Fifth Cause of Action – Breach of Fiduciary Duty
“The
elements of a claim for breach of fiduciary duty are (1) the existence of a
fiduciary relationship, (2) its breach , and (3) damage proximately caused by
that breach. [Citations Omitted.]” (Mendoza v. Continental Sales Co.
(2006) 140 Cal.App.4th 1395, 1405.)
Cross-Complainant
does not allege the existence of any legally recognizable fiduciary
relationship between the parties. The unopposed demurrer to this claim is
SUSTAINED without leave to amend.
Motion to
Compel Deposition
No trial
date has been set. Defendant RABI JAMIL MOUTON is ORDERED to appear for a deposition by no later than 30 calendar
days from the date of the issuance of this Order.

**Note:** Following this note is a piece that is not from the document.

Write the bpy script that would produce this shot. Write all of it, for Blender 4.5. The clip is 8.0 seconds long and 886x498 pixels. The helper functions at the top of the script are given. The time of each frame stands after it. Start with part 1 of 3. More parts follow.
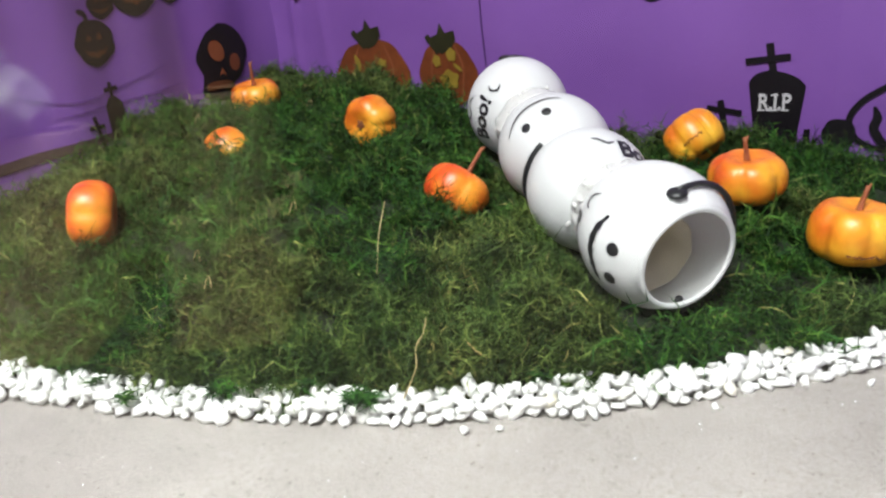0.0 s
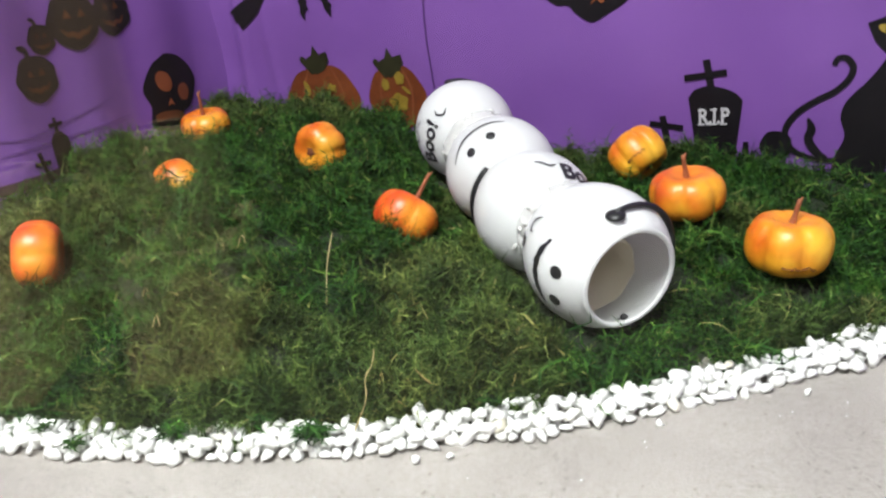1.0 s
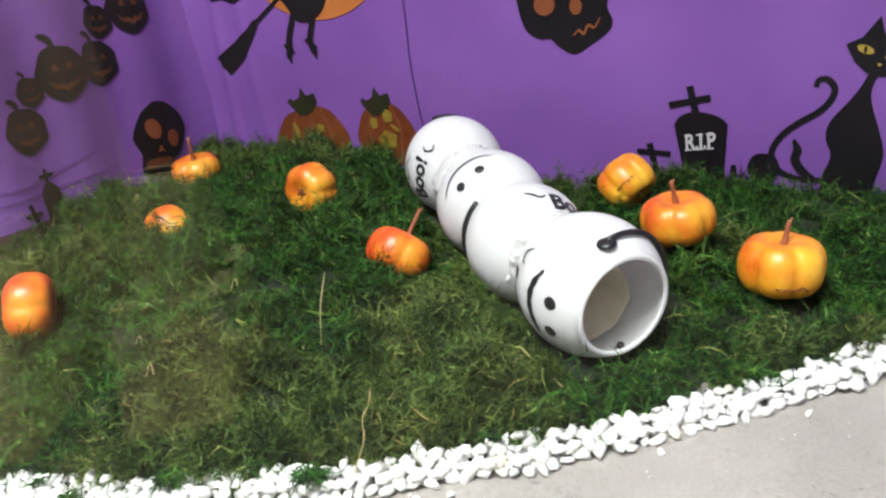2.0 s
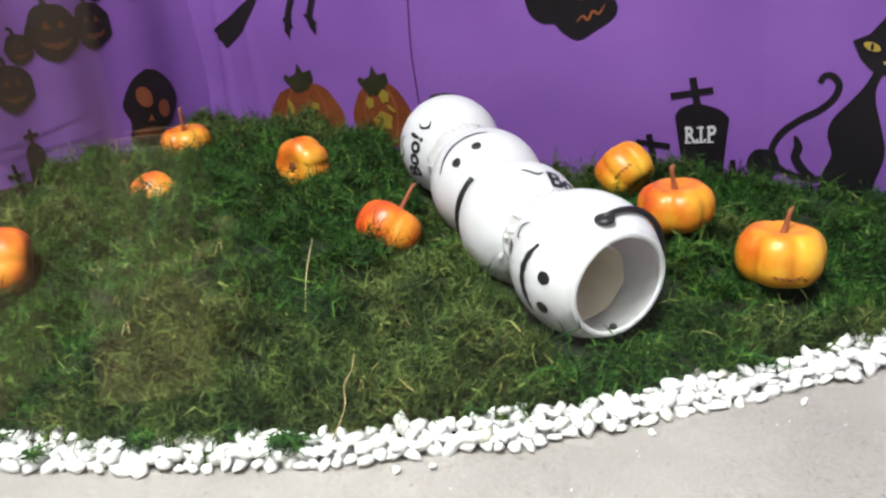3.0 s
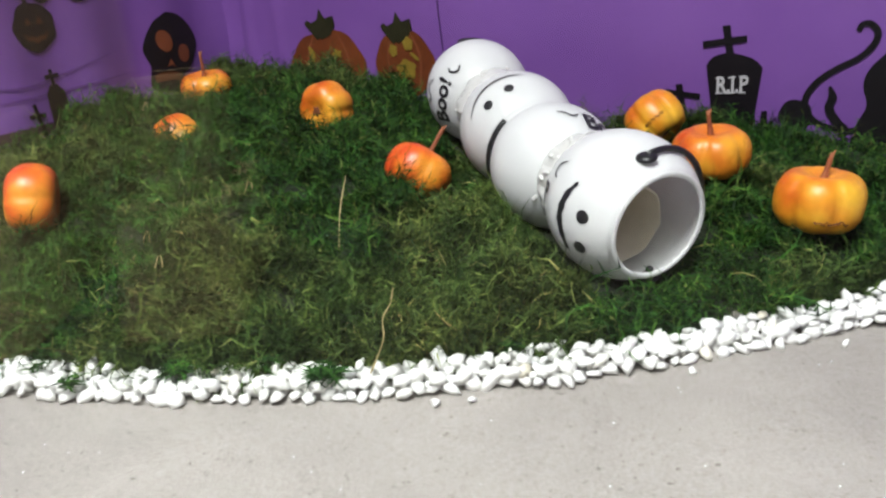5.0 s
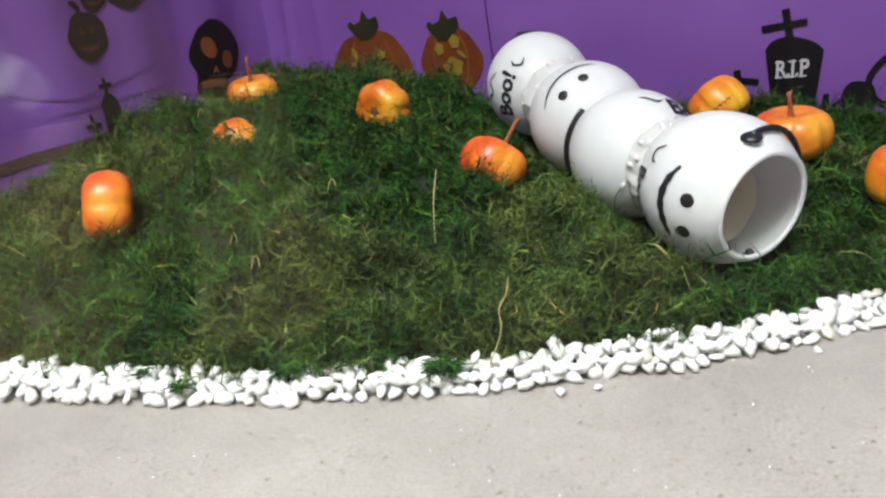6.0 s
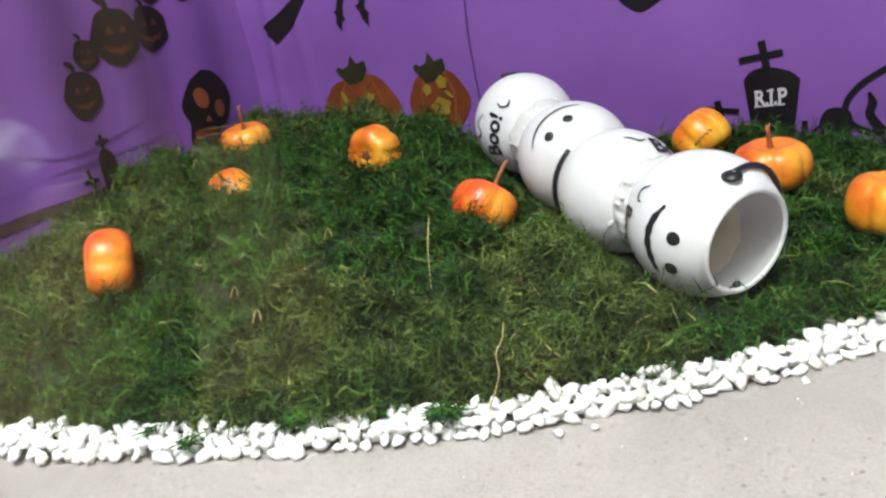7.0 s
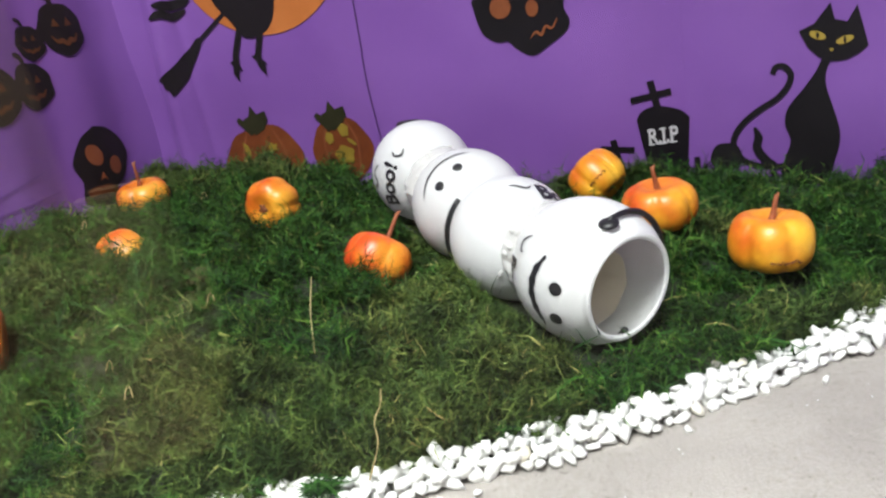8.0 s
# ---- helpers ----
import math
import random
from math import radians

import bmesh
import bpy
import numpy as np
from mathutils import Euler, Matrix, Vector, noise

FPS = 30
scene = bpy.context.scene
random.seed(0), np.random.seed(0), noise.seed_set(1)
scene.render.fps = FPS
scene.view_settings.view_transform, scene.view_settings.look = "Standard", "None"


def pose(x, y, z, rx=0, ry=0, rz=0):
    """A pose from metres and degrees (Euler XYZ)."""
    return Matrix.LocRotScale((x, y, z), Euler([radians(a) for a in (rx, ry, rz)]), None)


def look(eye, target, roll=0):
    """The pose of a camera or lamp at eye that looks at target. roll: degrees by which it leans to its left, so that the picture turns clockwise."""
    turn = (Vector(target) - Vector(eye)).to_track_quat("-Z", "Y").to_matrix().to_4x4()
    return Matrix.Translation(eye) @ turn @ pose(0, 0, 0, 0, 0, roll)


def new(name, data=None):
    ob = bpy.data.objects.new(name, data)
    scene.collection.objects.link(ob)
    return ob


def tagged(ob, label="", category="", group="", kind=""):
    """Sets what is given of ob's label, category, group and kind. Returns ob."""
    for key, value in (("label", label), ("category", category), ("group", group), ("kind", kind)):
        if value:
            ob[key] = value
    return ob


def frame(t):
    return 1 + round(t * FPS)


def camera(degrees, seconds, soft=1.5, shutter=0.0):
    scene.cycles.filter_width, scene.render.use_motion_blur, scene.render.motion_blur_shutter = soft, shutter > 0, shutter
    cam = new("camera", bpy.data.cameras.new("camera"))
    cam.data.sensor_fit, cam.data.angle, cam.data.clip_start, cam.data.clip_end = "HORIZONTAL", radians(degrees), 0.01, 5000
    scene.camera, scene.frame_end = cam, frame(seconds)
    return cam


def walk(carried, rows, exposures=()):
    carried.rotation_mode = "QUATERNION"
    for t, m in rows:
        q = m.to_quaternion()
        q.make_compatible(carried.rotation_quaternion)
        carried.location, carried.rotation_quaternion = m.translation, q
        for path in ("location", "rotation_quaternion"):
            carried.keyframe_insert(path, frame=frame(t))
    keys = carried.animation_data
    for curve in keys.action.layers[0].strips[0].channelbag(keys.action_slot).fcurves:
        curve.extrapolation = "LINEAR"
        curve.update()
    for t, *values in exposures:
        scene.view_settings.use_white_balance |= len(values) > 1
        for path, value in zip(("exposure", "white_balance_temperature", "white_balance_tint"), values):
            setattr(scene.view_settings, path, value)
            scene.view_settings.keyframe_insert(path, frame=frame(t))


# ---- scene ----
cam = camera(60.5, 8.0, soft=2.45)
METRES, EYE, TILT, LEAN, TURN = 0.22, 0.2, -22.0, 5.0, 0.0
ROWS = [
    (0.0, 0.0, 0.0, 0.0, 0.0, 0.0, 0.0),
    (0.5, 0.0313, -0.0034, 0.022, -1.81, 0.3, 0.56),
    (1.0, 0.0488, -0.0233, 0.0382, -2.44, 0.81, 2.38),
    (1.5, 0.0632, -0.035, 0.0483, -2.44, 2.67, 5.2),
    (3.0, 0.0477, 0.0379, -0.0378, -3.69, 3.71, 1.98),
    (3.5, 0.0727, 0.0575, -0.0907, -4.12, 1.87, 0.45),
    (4.0, 0.0827, 0.0523, -0.0999, -4.58, 1.35, -0.01),
    (5.5, -0.1379, 0.0812, -0.1037, -3.19, 1.21, 2.02),
    (6.0, -0.2523, 0.1041, -0.1247, -3.54, 1.72, 3.18),
    (6.5, -0.3057, 0.1117, -0.1268, -3.56, 2.26, 4.71),
    (7.0, -0.2514, 0.053, -0.0762, -3.79, 3.52, 5.65),
    (7.5, -0.1516, 0.069, -0.0387, -5.09, 4.94, 7.08),
    (8.0, -0.0994, 0.0766, -0.0351, -7.78, 5.52, 8.81),
]
EXPOSURES = [(0.0, -0.05), (1.5, 0.03), (3.0, 0.04), (4.0, -0.17), (5.5, -0.27), (6.5, -0.24), (7.0, -0.06), (8.0, 0.0)]
walk(cam, [(t, pose(0, 0, EYE, TILT, LEAN, TURN) @ pose(METRES * x, METRES * y, METRES * z, 90 + pitch, roll, yaw)) for t, x, y, z, yaw, pitch, roll in ROWS], EXPOSURES)

# ---- light and exposure ----
world = bpy.data.worlds.new("room_dark")
scene.world = world
world.use_nodes = True
world.node_tree.nodes["Background"].inputs[0].default_value = (0.9, 0.93, 1.0, 1)
world.node_tree.nodes["Background"].inputs[1].default_value = 0.05


def area_lamp(name, eye, target, sx, sy, watts, colour):
    data = bpy.data.lights.new(name, "AREA")
    data.shape, data.size, data.size_y, data.energy, data.color = "RECTANGLE", sx, sy, watts, colour
    ob = new(name, data)
    ob.matrix_world = look(eye, target)
    return ob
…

The date may be extended by
agreement of the parties.
A party may
obtain discovery by taking oral depositions. (CCP §2025.010.) CCP §2025.450,
which governs motions to compel deposition, provides that “[i]f, after service
of a deposition notice, a party to the action…without having served a valid
objection under §2025.410, fails to appear for examination…the party giving the
notice may move for an order compelling the deponent’s attendance and
testimony.” (CCP §2025.450(a).)
This Motion
is unopposed.
The Court
finds that Plaintiff adequately complied with the meet and confer requirement.
The motion
is GRANTED. Plaintiff is entitled to take Defendant’s deposition.
If [the]
motion is granted, the court shall impose a monetary sanction…in favor of the
party who noticed the deposition and against the deponent or the party with
whom the deponent is affiliated, unless the court finds that the one subject to
the sanction acted with substantial justification or that other circumstances
make the imposition of the sanction unjust.” (CCP §2025.450(g)(2).)
Reasonable
sanctions in favor of Plaintiff are granted as requested as follows: Defendant
and Defendant’s counsel are ORDERED to pay Plaintiff and Plaintiff’s counsel
reasonable sanctions in the amount of $900.00 no
later than 30 days from the date of the Court’s issuance of this Order.
This date may be extended by agreement of the parties.